Warning signs that your organization has a fundamental misunderstanding of Agile:
- High pressure to release a fixed-scope project on a specific date due to contractual obligations
- Developers included on the Agile team while QA, Operations, and Strategy/Creative are managed separately
- Overtime to meet deadlines rather than adding additional sprints
- Tweaking metrics such as velocity and estimates to meet objectives
- A lack of retrospectives and process improvements
- Team members not empowered to self-organize, such as team members being assigned work by managers
- An inability to remove team members who actively sabotage the process
The effects of poorly implemented Agile are terrible. Abused Agile is essentially Waterfall without any research, analysis, estimation, or quality control processes in place. This is exactly why some experienced software engineers consider Agile to be nothing more than cowboy coding.
The best of both worlds
Waterfall is far from perfect, but nobody can argue against up-front analysis and research, especially when the result of that research makes its way into a contract. Where Agile falls short on delivering contractually-bound projects, Waterfall recognizes those constraints and provides a framework to address them. On the other hand, requirements can never be defined with absolute accuracy up-front, which is why newer software engineers consider Waterfall processes to be bloated and burdensome.

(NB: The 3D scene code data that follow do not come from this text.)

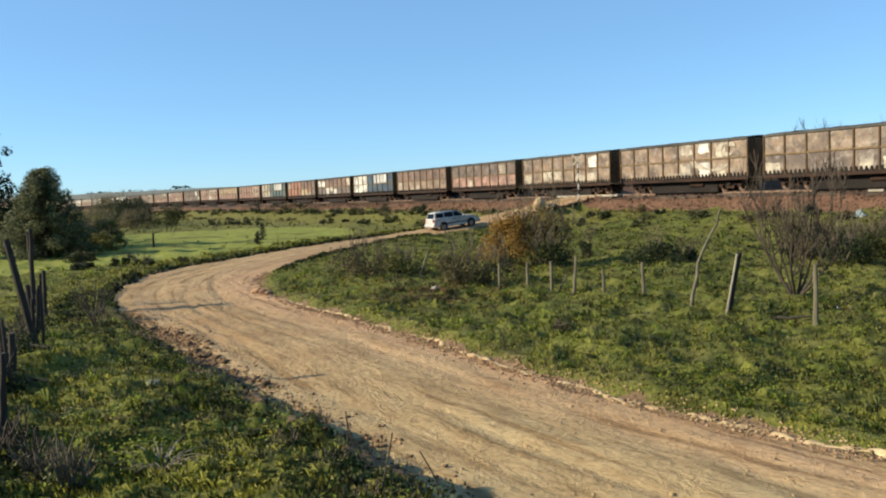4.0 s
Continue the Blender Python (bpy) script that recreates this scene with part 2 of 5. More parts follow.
MAT = {
    "wagon": wagon_paint(), "earth": earth(), "road": dirt_road(),
    "iron": plain("rusty_iron", (0.019, 0.011, 0.007), (0.046, 0.024, 0.015), 6, 0.8, 0.2),
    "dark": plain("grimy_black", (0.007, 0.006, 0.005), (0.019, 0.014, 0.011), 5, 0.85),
    # Darker copy of the rib paint; the shade on the ribs is its colour.
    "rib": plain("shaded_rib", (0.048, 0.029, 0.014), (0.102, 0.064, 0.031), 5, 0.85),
    "toprail": plain("grey_top_rail", (0.037, 0.037, 0.031), (0.082, 0.078, 0.065), 5, 0.7),
    "berm": plain("pale_grader_earth", (0.313, 0.218, 0.109), (0.449, 0.34, 0.19), 9, 0.95, island=0.2),
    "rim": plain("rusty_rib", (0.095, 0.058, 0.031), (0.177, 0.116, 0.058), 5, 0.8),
    "steel": plain("rail_steel", (0.088, 0.054, 0.034), (0.163, 0.109, 0.075), 8, 0.6, 0.3),
    "sleeper": plain("sleeper_wood", (0.048, 0.034, 0.024), (0.102, 0.075, 0.054), 6, 0.9),
    # Ballast colour darkened to hold the deep shade under the train.
    "bed": plain("shade_dark_ballast", (0.027, 0.018, 0.012), (0.059, 0.039, 0.026), 6, 0.95, island=0.3),
    "brush": plain("grey_brown_twigs", (0.042, 0.034, 0.024), (0.085, 0.068, 0.048), 12, 0.9, stretch=(2, 2, 0.5)),
    "twig": plain("dark_twigs", (0.019, 0.016, 0.012), (0.051, 0.041, 0.032), 12, 0.9, stretch=(2, 2, 0.5)),
    # Lighter copy of the rib paint; sunlight on the rail is its colour.
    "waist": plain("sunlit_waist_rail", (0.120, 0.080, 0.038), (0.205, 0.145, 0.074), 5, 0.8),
    "ballast": plain("ballast_stone", (0.074, 0.042, 0.027), (0.152, 0.093, 0.06), 5, 0.95, island=0.35),
    "white": plain("white_letters", (0.40, 0.40, 0.37), (0.56, 0.555, 0.52), 6, 0.7),
    "post": plain("grey_post_wood", (0.080, 0.070, 0.044), (0.185, 0.165, 0.110), 9, 0.9, stretch=(3, 3, 0.4)),
    # Pale wood colour that stands for sun on the leaning post's edge.
    "palewood": plain("sunlit_edge_wood", (0.20, 0.185, 0.13), (0.36, 0.33, 0.25), 9, 0.9, stretch=(3, 3, 0.4)),
    "darkpost": plain("dark_post_wood", (0.022, 0.017, 0.013), (0.057, 0.048, 0.037), 9, 0.9, stretch=(3, 3, 0.4)),
    "bark": plain("bark", (0.060, 0.050, 0.032), (0.125, 0.105, 0.070), 12, 0.9, stretch=(2, 2, 0.5)),
    "darkbark": plain("dark_bark", (0.034, 0.027, 0.02), (0.082, 0.065, 0.048), 12, 0.9, stretch=(2, 2, 0.5)),
    "stone": plain("pale_stone", (0.231, 0.204, 0.156), (0.374, 0.34, 0.279), 6, 0.9),
    "clod": plain("dry_clod", (0.272, 0.184, 0.092), (0.394, 0.286, 0.16), 8, 0.95, island=0.25),
    "redclod": plain("red_clod", (0.17, 0.095, 0.052), (0.29, 0.18, 0.10), 8, 0.95, island=0.4),
    "darkclod": plain("moist_clod", (0.118, 0.072, 0.038), (0.222, 0.146, 0.082), 8, 0.95, island=0.55),
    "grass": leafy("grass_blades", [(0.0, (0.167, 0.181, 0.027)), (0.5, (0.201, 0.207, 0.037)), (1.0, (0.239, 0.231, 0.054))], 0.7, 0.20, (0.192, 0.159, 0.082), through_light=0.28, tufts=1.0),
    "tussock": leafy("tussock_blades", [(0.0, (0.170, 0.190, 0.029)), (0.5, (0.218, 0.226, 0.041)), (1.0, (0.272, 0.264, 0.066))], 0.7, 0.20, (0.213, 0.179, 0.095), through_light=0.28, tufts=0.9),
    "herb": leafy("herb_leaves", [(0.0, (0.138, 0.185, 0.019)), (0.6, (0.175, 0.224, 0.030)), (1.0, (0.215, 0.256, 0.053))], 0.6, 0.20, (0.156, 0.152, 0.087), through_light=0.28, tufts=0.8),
    "weedgrey": leafy("grey_green_weeds", [(0.0, (0.106, 0.119, 0.047)), (0.6, (0.166, 0.178, 0.075)), (1.0, (0.238, 0.242, 0.128))], 0.6, 0.3),
    "leafdark": leafy("dark_leaves", [(0.0, (0.01, 0.017, 0.007)), (0.6, (0.023, 0.035, 0.013)), (1.0, (0.046, 0.061, 0.024))]),
    "leafmid": leafy("green_leaves", [(0.0, (0.018, 0.026, 0.007)), (0.6, (0.035, 0.046, 0.012)), (1.0, (0.068, 0.075, 0.024))]),
    "leafgrey": leafy("grey_dry_leaves", [(0.0, (0.045, 0.040, 0.017)), (0.6, (0.082, 0.072, 0.032)), (1.0, (0.13, 0.112, 0.058))]),
    "leafdun": leafy("dun_dry_leaves", [(0.0, (0.080, 0.070, 0.036)), (0.6, (0.130, 0.112, 0.060)), (1.0, (0.19, 0.165, 0.095))]),
    "leafbrown": leafy("brown_withered_weeds", [(0.0, (0.125, 0.086, 0.038)), (0.6, (0.195, 0.138, 0.064)), (1.0, (0.270, 0.205, 0.105))], 0.8),
    "leafrust": leafy("rusty_brown_leaves", [(0.0, (0.068, 0.050, 0.018)), (0.6, (0.130, 0.092, 0.032)), (1.0, (0.195, 0.146, 0.058))]),
    "leafgold": leafy("golden_leaves", [(0.0, (0.140, 0.076, 0.018)), (0.6, (0.255, 0.146, 0.032)), (1.0, (0.335, 0.218, 0.058))]),
    "leaftree": leafy("tree_leaves", [(0.0, (0.052, 0.061, 0.028)), (0.6, (0.107, 0.119, 0.058)), (1.0, (0.183, 0.190, 0.109))]),
    "leafolive": leafy("olive_leaves", [(0.0, (0.075, 0.079, 0.019)), (0.6, (0.124, 0.129, 0.034)), (1.0, (0.195, 0.19, 0.066))]),
    "scrawl": plain("scrawl_paint", (0.286, 0.252, 0.19), (0.408, 0.367, 0.292), 3, 0.7),
    "straw": leafy("dry_straw", [(0.0, (0.136, 0.116, 0.075)), (1.0, (0.299, 0.272, 0.211))]),
    "carpaint": plain("silver_car_paint", (0.367, 0.36, 0.34), (0.428, 0.422, 0.394), 2, 0.42, 0.0, bump=0.02),
    "rubber": plain("tyre_rubber", (0.01, 0.01, 0.01), (0.024, 0.022, 0.02), 8, 0.85),
    "alloy": plain("wheel_alloy", (0.238, 0.238, 0.245), (0.34, 0.34, 0.34), 8, 0.35, 0.8),
    "tail": plain("tail_lamp_red", (0.238, 0.014, 0.01), (0.306, 0.02, 0.014), 3, 0.25),
    "trim": plain("black_trim", (0.014, 0.014, 0.015), (0.027, 0.027, 0.029), 4, 0.6),
    "tarp": plain("pale_tarpaulin", (0.128, 0.214, 0.194), (0.306, 0.347, 0.326), 4, 0.6),
    "birdfeather": plain("dark_feathers", (0.014, 0.014, 0.014), (0.034, 0.031, 0.027), 9, 0.8),
}
gm, gn, gl, gb = shader("car_glass", 0.06)
gb.inputs["Base Color"].default_value = (0.012, 0.014, 0.016, 1)
gb.inputs["Specular IOR Level"].default_value = 0.3
MAT["glass"] = gm


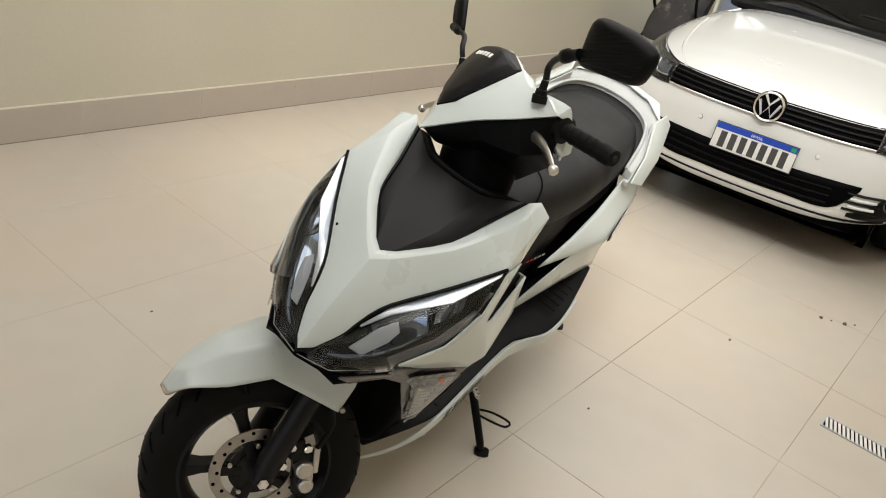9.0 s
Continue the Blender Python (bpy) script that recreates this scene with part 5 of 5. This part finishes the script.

What we really need is a hybrid process that blends the best of both worlds. Both Agile and Waterfall have valuable things to offer software development teams, so instead of choosing one or the other, we should keep an open mind and evaluate the strengths of both in order to address our specific opportunities and constraints.
What Agile has to offer:
- Placing people first by recognizing capacity and adapting to change rather than forcing overtime and burnout
- Empowering teams to self-organize and work to their full potential without micromanagement
- Placing value on working software over pie-in-the-sky documentation
- Striving for constant process improvement through retrospectives
What Waterfall has to offer:
- Recognizing the importance of dates, especially when bound by contractual obligations or government regulations
- Placing value on getting it right the first time in industries where failure can be catastrophic
- Effectively scaling up and out on large teams
A balanced approach
Firm release dates always present a challenge. The less flexible a release date is, the more up-front work is required to mitigate risk. Some projects must launch on a specific date no matter what, especially when regulated by the government or other market forces. That said, firm release dates cost money; “measure twice, cut once” isn’t the most efficient way to launch a modern software product when the market shifts in minutes rather than months. The more flexibility with a release date, the more flexibility with the overall process. An ideal balance for some teams involves Waterfall up front followed by Agile during construction and post construction. Looking at a project in two-phases makes sense, as one phase of the project may dominate over the other depending on the amount of flexibility with scope and timelines.
If you’re able to adopt Agile in its purest form, kudos. For the rest of us who are bound by constraints outside of our control, the best approach is to keep an open mind and address our individual circumstances. As long as the process you adopt is open and transparent, it will reflect reality rather than hide from it. The team and ultimately the quality of software produced by the team will benefit greatly. The software engineering profession will always benefit from less dogma and more skeptical, rational thinking.